New Books: Murder of A Beauty Shop Queen by Bill Crider
As much as I'm a child of books, movies and comic books, I am also a child of radio. Growing up I probably heard several hundred hours of radio shows of all types from adventure to suspense to western to comedy to even a few soap opera (when my Mom had them on).
Most of the shows had one thing in common. They created worlds for me to inhabit with my imagination. I loved living in those worlds. Sergeant Preston of The Mounties, The Shadow, Superman and the comedies. They were y favorites. The Great Gildersleeve, Fibber McGee and Molly and best of all Jack Benny--I loved being in Benny's household with all his goofy friends, listening to him lose all most if not all of his duel of wits with Rochester, trying to understand the scatterbrain dialogue of Dennis Day--and going down to the vault in the basement. I loved the sound effects. The vault seemed to be a mile deep. I painted it with cobwebs and treacherous, lapping water with the stone steps clinging to the wall. And I couldn't wait to hear the vault itself screeching open.

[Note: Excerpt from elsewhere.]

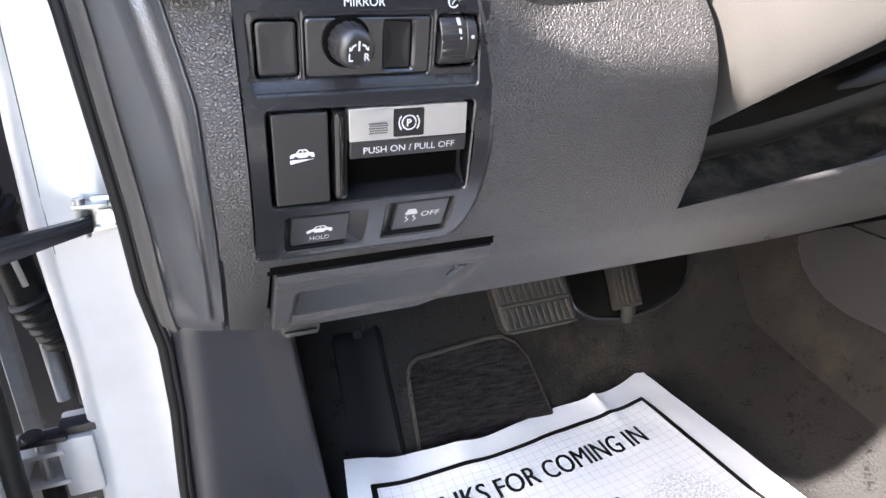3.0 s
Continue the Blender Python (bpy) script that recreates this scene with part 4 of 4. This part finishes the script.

I mention all this by saying that when I read a certain kind of mystery I want it to give me a world I can inhabit the same way--only this time the author does all the heavy lifting. He or she paints all the pictures for me.
Clearview, Texas is one of my favorite worlds to visit because Bill Crider and his Sheriff Rhodes make it so much fun while giving it real depth by quietly noting, generally with amused compassion, some of the foibles being human entails.
In Murder of a Beauty Shop Queen Rhodes--while simultaneously dealing with a goat who is in a bad mood and a thief who can't be accused of great aspirations--tries to unravel the murder of a fetching young thing whose day job was working at The Beauty Shack but whose night time job appeared to be getting to know an impressive number of men.
In addition to his skills with characterization and milieu, Crider is a master plotter of fair clue mysteries. I say this with abiding envy. One of the many reasons I enjoy and admire his work so much is that I always pick up a few pointers when I read his books and stories..
A final point. He show Yankees a Texas we rarely see or hear or read about. An average small town with average small town people. Decent, hard working people with all the mixed good and bad most of us have, making their way through lives that few outside their circle of friends and coworkers pay much attention to. Crider makes them interesting and entertaining and memorable. No small feat. And he does it with skill and grace.